WHAT IS REQUIRED: Write out the listing below exactly, and omit any images you find in it.

AVAILABLE DATA:
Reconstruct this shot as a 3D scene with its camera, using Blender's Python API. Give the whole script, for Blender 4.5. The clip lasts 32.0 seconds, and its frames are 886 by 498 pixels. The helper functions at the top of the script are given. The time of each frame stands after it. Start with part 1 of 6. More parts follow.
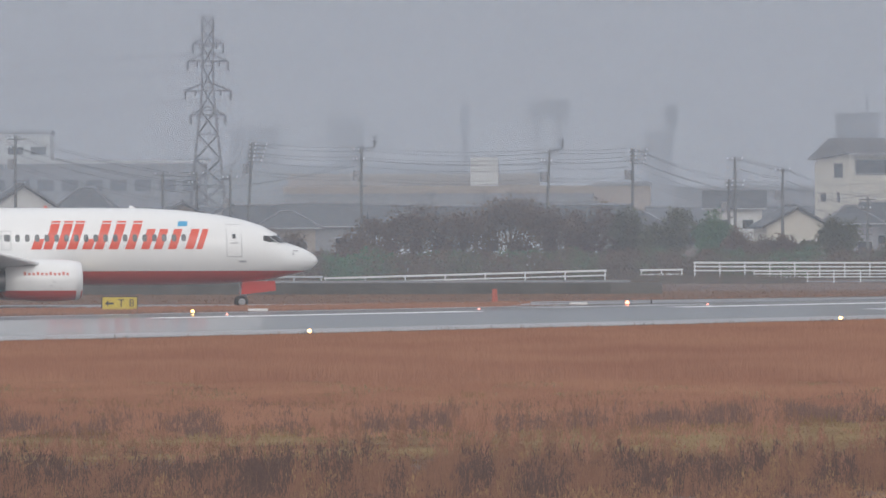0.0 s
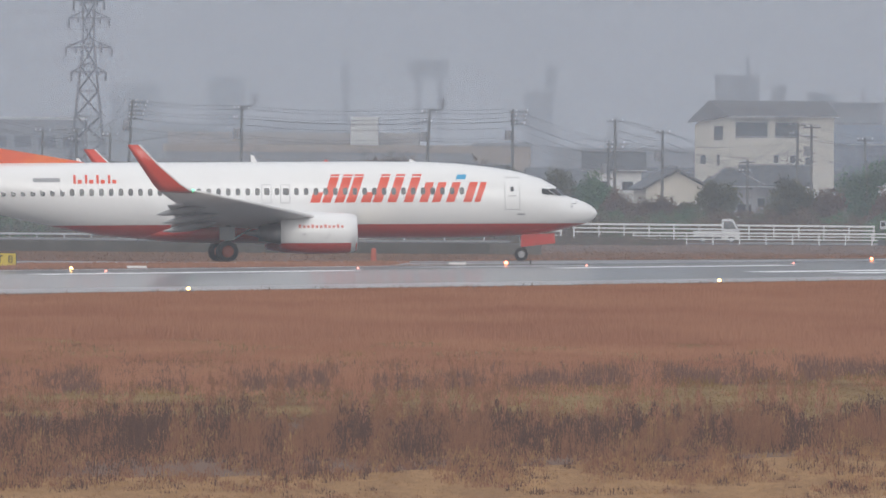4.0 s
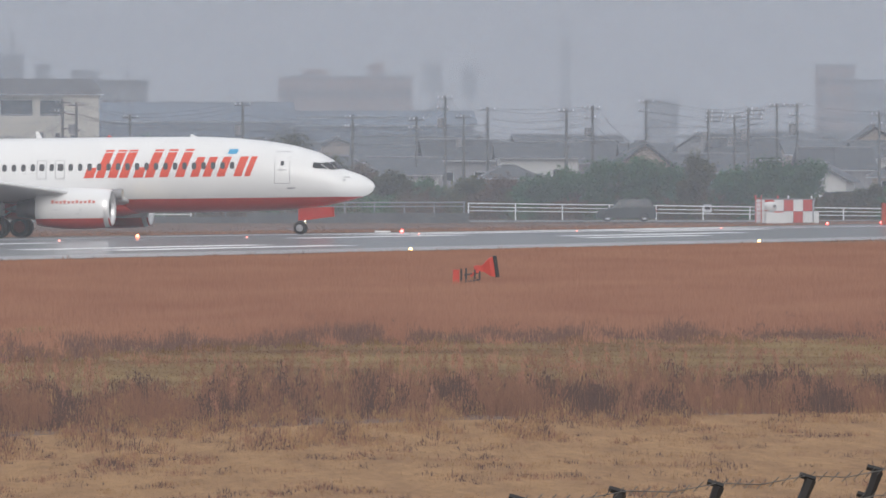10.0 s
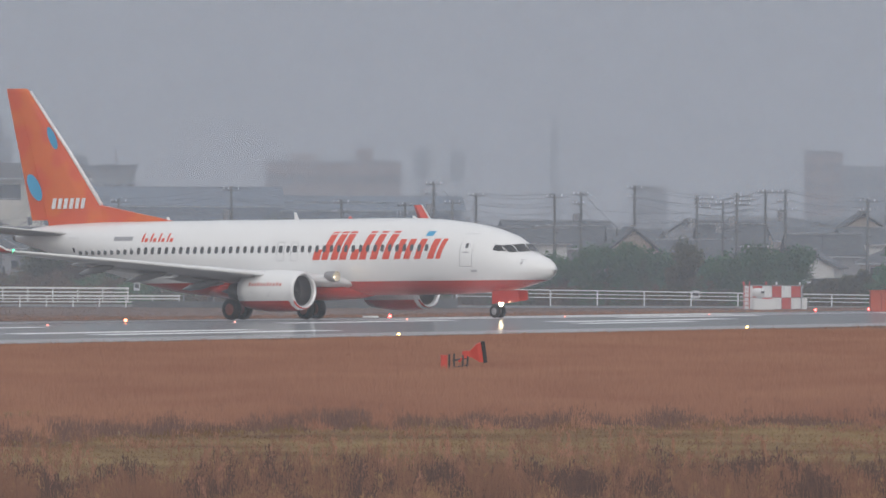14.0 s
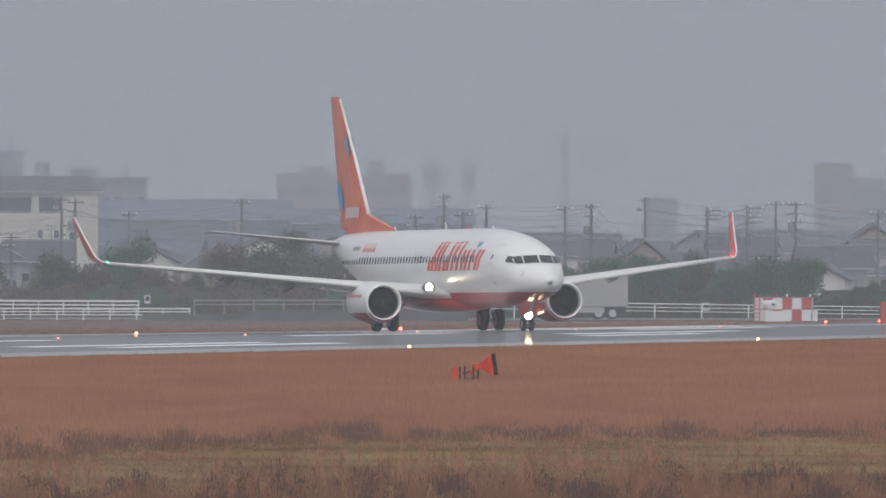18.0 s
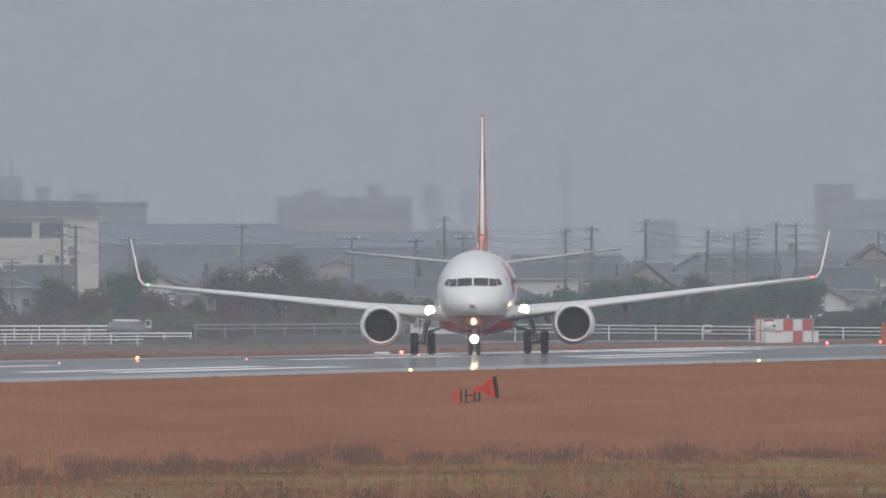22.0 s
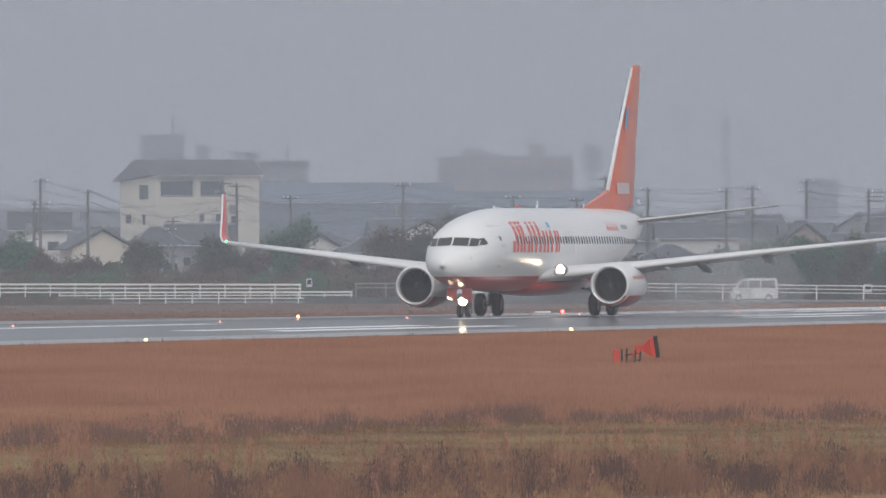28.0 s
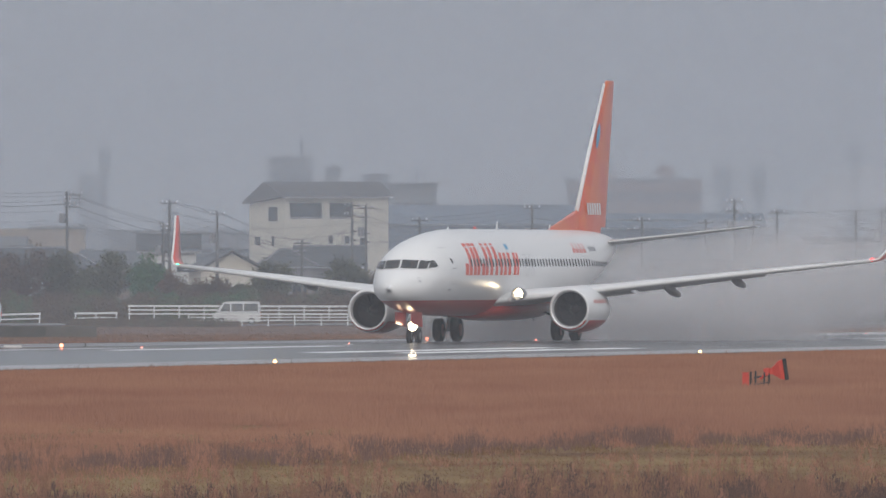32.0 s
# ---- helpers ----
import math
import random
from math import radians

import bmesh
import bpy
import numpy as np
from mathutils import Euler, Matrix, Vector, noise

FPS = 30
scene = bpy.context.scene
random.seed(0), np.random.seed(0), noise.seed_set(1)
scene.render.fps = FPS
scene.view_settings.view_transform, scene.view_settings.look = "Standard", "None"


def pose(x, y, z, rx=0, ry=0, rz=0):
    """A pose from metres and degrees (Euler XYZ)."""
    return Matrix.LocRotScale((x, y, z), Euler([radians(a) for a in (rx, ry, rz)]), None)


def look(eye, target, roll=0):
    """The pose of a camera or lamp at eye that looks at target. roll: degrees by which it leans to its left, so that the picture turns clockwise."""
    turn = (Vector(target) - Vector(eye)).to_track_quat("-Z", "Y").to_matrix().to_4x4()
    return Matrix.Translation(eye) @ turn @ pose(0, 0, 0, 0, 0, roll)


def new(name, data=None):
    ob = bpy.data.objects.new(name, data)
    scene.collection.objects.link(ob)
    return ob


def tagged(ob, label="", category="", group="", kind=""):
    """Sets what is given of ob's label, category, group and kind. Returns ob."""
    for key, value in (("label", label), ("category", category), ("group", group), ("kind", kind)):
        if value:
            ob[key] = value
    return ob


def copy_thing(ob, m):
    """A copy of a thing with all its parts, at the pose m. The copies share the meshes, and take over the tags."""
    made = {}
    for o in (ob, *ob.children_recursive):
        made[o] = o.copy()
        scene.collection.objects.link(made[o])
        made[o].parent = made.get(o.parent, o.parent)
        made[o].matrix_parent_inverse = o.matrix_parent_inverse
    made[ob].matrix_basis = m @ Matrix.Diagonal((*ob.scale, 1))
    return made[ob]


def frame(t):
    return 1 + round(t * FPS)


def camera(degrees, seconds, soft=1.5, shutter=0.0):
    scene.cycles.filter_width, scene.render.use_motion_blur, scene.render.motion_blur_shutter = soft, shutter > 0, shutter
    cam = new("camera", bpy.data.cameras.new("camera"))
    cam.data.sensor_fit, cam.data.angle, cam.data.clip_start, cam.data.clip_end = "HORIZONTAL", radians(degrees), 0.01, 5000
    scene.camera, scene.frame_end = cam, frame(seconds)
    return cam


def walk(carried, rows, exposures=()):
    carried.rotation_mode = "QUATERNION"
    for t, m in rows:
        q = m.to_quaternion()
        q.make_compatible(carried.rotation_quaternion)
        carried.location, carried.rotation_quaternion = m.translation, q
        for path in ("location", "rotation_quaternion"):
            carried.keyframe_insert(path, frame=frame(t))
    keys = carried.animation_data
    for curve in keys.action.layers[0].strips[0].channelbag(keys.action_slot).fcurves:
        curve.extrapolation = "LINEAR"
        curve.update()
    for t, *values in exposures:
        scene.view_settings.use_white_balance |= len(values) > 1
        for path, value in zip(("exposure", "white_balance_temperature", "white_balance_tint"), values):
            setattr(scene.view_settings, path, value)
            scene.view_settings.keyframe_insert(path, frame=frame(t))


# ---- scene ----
# camera on a low rise beside the field, panned by hand with a very long lens
cam = camera(3.5919, 32.0, soft=1.58)
EYE = (0.0, 0.0, 3.5)
# seconds, pan to the right, tilt up, roll
PATH = [
    (0, -1.4078, -0.1022, -0.130),
    (0.5, -1.3704, -0.0891, -0.115),
    (1, -1.3272, -0.0811, -0.045),
    (1.5, -1.2207, -0.1145, 0.075),
    (2, -1.1660, -0.1688, 0.120),
    (2.5, -1.2026, -0.2050, 0.277),
    (4.5, -0.6799, -0.2698, 0.381),
    (5, -0.2992, -0.1855, 0.258),
    (5.5, -0.1576, -0.0308, 0.172),
    (6, 0.0000, 0.0722, 0.107),
    (6.5, 0.1551, 0.0918, -0.016),
    (7, 0.3674, 0.1068, -0.024),
    (7.5, 0.6593, 0.0475, -0.096),
    (8, 0.9006, -0.0448, -0.122),
    (8.5, 1.7292, -0.0739, -0.159),
    (9, 1.8168, -0.1814, -0.068),
    (9.5, 1.9806, -0.2484, -0.105),
    (10, 2.0590, -0.3471, -0.018),
    (10.5, 1.9980, -0.3673, 0.106),
    (11, 1.9075, -0.3301, 0.226),
    (11.5, 2.0041, -0.0139, 0.247),
    (12, 2.0987, -0.0032, 0.152),
    (12.5, 2.1764, -0.0751, 0.207),
    (13, 2.2048, -0.0801, 0.262),
    (13.5, 2.1168, -0.0183, 0.208),
    (14, 2.1065, -0.0008, 0.151),
    (14.5, 1.9935, 0.0513, 0.114),
    (15, 1.9700, 0.0237, 0.093),
    (15.5, 1.8769, -0.0432, -0.007),
    (17.5, 1.9290, 0.0511, 0.001),
    (18, 2.0640, 0.0495, 0.069),
    (18.5, 2.1046, 0.0617, -0.047),
    (19, 1.9857, 0.0630, -0.153),
    (19.5, 1.9929, 0.1120, -0.157),
    (20, 2.0518, 0.1346, -0.166),
    (20.5, 2.0706, 0.1499, -0.082),
    (21, 2.0915, 0.1478, -0.210),
    (21.5, 2.0720, 0.1371, -0.169),
    (22, 2.0618, 0.1433, -0.230),
    (22.5, 1.9679, 0.1624, -0.211),
    (23, 1.8889, 0.1783, -0.300),
    (23.5, 1.7745, 0.1979, -0.193),
    (24, 1.7583, 0.2103, -0.236),
    (24.5, 1.7952, 0.2144, -0.095),
    (26.5, 1.5357, 0.1235, -0.207),
    (27, 1.4728, 0.0696, -0.193),
    (27.5, 1.4516, 0.0461, -0.130),
    (28, 1.4090, -0.0203, -0.121),
    (28.5, 1.3888, -0.0770, -0.070),
    (29, 1.3067, -0.1689, 0.074),
    (29.5, 1.1676, -0.2023, 0.080),
    (30, 1.0199, -0.0988, 0.013),
    (30.5, 0.9359, -0.0218, -0.024),
    (31, 0.8181, 0.0159, -0.063),
    (31.5, 0.7392, 0.0134, -0.070),
    (32, 0.8857, 0.0702, -0.040),
]
walk(cam, [(t, pose(*EYE, 90 + tilt, 0, -pan) @ pose(0, 0, 0, 0, 0, roll)) for t, pan, tilt, roll in PATH],
     exposures=[(0, 0.33), (1, 0.37), (2, 0.34), (4.5, 0.35), (6, 0.2), (7, 0.14), (8, 0.22), (9, 0.36), (10, 0.41), (11, 0.37), (12, 0.25), (13, 0.23), (15, 0.17), (18, 0.17), (19, 0.23), (20, 0.16), (21, 0.11), (22, 0.17), (24, 0.13), (27, 0.22), (28, 0.24), (29, 0.33), (30, 0.36), (31, 0.19), (32, 0.19)])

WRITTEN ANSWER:
Reconstruct this shot as a 3D scene with its camera, using Blender's Python API. Give the whole script, for Blender 4.5. The clip lasts 32.0 seconds, and its frames are 886 by 498 pixels. The helper functions at the top of the script are given. The time of each frame stands after it. Start with part 1 of 6. More parts follow.
0.0 s
4.0 s
10.0 s
14.0 s
18.0 s
22.0 s
28.0 s
32.0 s
# ---- helpers ----
import math
import random
from math import radians

import bmesh
import bpy
import numpy as np
from mathutils import Euler, Matrix, Vector, noise

FPS = 30
scene = bpy.context.scene
random.seed(0), np.random.seed(0), noise.seed_set(1)
scene.render.fps = FPS
scene.view_settings.view_transform, scene.view_settings.look = "Standard", "None"


def pose(x, y, z, rx=0, ry=0, rz=0):
    """A pose from metres and degrees (Euler XYZ)."""
    return Matrix.LocRotScale((x, y, z), Euler([radians(a) for a in (rx, ry, rz)]), None)


def look(eye, target, roll=0):
    """The pose of a camera or lamp at eye that looks at target. roll: degrees by which it leans to its left, so that the picture turns clockwise."""
    turn = (Vector(target) - Vector(eye)).to_track_quat("-Z", "Y").to_matrix().to_4x4()
    return Matrix.Translation(eye) @ turn @ pose(0, 0, 0, 0, 0, roll)


def new(name, data=None):
    ob = bpy.data.objects.new(name, data)
    scene.collection.objects.link(ob)
    return ob


def tagged(ob, label="", category="", group="", kind=""):
    """Sets what is given of ob's label, category, group and kind. Returns ob."""
    for key, value in (("label", label), ("category", category), ("group", group), ("kind", kind)):
        if value:
            ob[key] = value
    return ob


def copy_thing(ob, m):
    """A copy of a thing with all its parts, at the pose m. The copies share the meshes, and take over the tags."""
    made = {}
    for o in (ob, *ob.children_recursive):
        made[o] = o.copy()
        scene.collection.objects.link(made[o])
        made[o].parent = made.get(o.parent, o.parent)
        made[o].matrix_parent_inverse = o.matrix_parent_inverse
    made[ob].matrix_basis = m @ Matrix.Diagonal((*ob.scale, 1))
    return made[ob]


def frame(t):
    return 1 + round(t * FPS)


def camera(degrees, seconds, soft=1.5, shutter=0.0):
    scene.cycles.filter_width, scene.render.use_motion_blur, scene.render.motion_blur_shutter = soft, shutter > 0, shutter
    cam = new("camera", bpy.data.cameras.new("camera"))
    cam.data.sensor_fit, cam.data.angle, cam.data.clip_start, cam.data.clip_end = "HORIZONTAL", radians(degrees), 0.01, 5000
    scene.camera, scene.frame_end = cam, frame(seconds)
    return cam


def walk(carried, rows, exposures=()):
    carried.rotation_mode = "QUATERNION"
    for t, m in rows:
        q = m.to_quaternion()
        q.make_compatible(carried.rotation_quaternion)
        carried.location, carried.rotation_quaternion = m.translation, q
        for path in ("location", "rotation_quaternion"):
            carried.keyframe_insert(path, frame=frame(t))
    keys = carried.animation_data
    for curve in keys.action.layers[0].strips[0].channelbag(keys.action_slot).fcurves:
        curve.extrapolation = "LINEAR"
        curve.update()
    for t, *values in exposures:
        scene.view_settings.use_white_balance |= len(values) > 1
        for path, value in zip(("exposure", "white_balance_temperature", "white_balance_tint"), values):
            setattr(scene.view_settings, path, value)
            scene.view_settings.keyframe_insert(path, frame=frame(t))


# ---- scene ----
# camera on a low rise beside the field, panned by hand with a very long lens
cam = camera(3.5919, 32.0, soft=1.58)
EYE = (0.0, 0.0, 3.5)
# seconds, pan to the right, tilt up, roll
PATH = [
    (0, -1.4078, -0.1022, -0.130),
    (0.5, -1.3704, -0.0891, -0.115),
    (1, -1.3272, -0.0811, -0.045),
    (1.5, -1.2207, -0.1145, 0.075),
    (2, -1.1660, -0.1688, 0.120),
    (2.5, -1.2026, -0.2050, 0.277),
    (4.5, -0.6799, -0.2698, 0.381),
    (5, -0.2992, -0.1855, 0.258),
    (5.5, -0.1576, -0.0308, 0.172),
    (6, 0.0000, 0.0722, 0.107),
    (6.5, 0.1551, 0.0918, -0.016),
    (7, 0.3674, 0.1068, -0.024),
    (7.5, 0.6593, 0.0475, -0.096),
    (8, 0.9006, -0.0448, -0.122),
    (8.5, 1.7292, -0.0739, -0.159),
    (9, 1.8168, -0.1814, -0.068),
    (9.5, 1.9806, -0.2484, -0.105),
    (10, 2.0590, -0.3471, -0.018),
    (10.5, 1.9980, -0.3673, 0.106),
    (11, 1.9075, -0.3301, 0.226),
    (11.5, 2.0041, -0.0139, 0.247),
    (12, 2.0987, -0.0032, 0.152),
    (12.5, 2.1764, -0.0751, 0.207),
    (13, 2.2048, -0.0801, 0.262),
    (13.5, 2.1168, -0.0183, 0.208),
    (14, 2.1065, -0.0008, 0.151),
    (14.5, 1.9935, 0.0513, 0.114),
    (15, 1.9700, 0.0237, 0.093),
    (15.5, 1.8769, -0.0432, -0.007),
    (17.5, 1.9290, 0.0511, 0.001),
    (18, 2.0640, 0.0495, 0.069),
    (18.5, 2.1046, 0.0617, -0.047),
    (19, 1.9857, 0.0630, -0.153),
    (19.5, 1.9929, 0.1120, -0.157),
    (20, 2.0518, 0.1346, -0.166),
    (20.5, 2.0706, 0.1499, -0.082),
    (21, 2.0915, 0.1478, -0.210),
    (21.5, 2.0720, 0.1371, -0.169),
    (22, 2.0618, 0.1433, -0.230),
    (22.5, 1.9679, 0.1624, -0.211),
    (23, 1.8889, 0.1783, -0.300),
    (23.5, 1.7745, 0.1979, -0.193),
    (24, 1.7583, 0.2103, -0.236),
    (24.5, 1.7952, 0.2144, -0.095),
    (26.5, 1.5357, 0.1235, -0.207),
    (27, 1.4728, 0.0696, -0.193),
    (27.5, 1.4516, 0.0461, -0.130),
    (28, 1.4090, -0.0203, -0.121),
    (28.5, 1.3888, -0.0770, -0.070),
    (29, 1.3067, -0.1689, 0.074),
    (29.5, 1.1676, -0.2023, 0.080),
    (30, 1.0199, -0.0988, 0.013),
    (30.5, 0.9359, -0.0218, -0.024),
    (31, 0.8181, 0.0159, -0.063),
    (31.5, 0.7392, 0.0134, -0.070),
    (32, 0.8857, 0.0702, -0.040),
]
walk(cam, [(t, pose(*EYE, 90 + tilt, 0, -pan) @ pose(0, 0, 0, 0, 0, roll)) for t, pan, tilt, roll in PATH],
     exposures=[(0, 0.33), (1, 0.37), (2, 0.34), (4.5, 0.35), (6, 0.2), (7, 0.14), (8, 0.22), (9, 0.36), (10, 0.41), (11, 0.37), (12, 0.25), (13, 0.23), (15, 0.17), (18, 0.17), (19, 0.23), (20, 0.16), (21, 0.11), (22, 0.17), (24, 0.13), (27, 0.22), (28, 0.24), (29, 0.33), (30, 0.36), (31, 0.19), (32, 0.19)])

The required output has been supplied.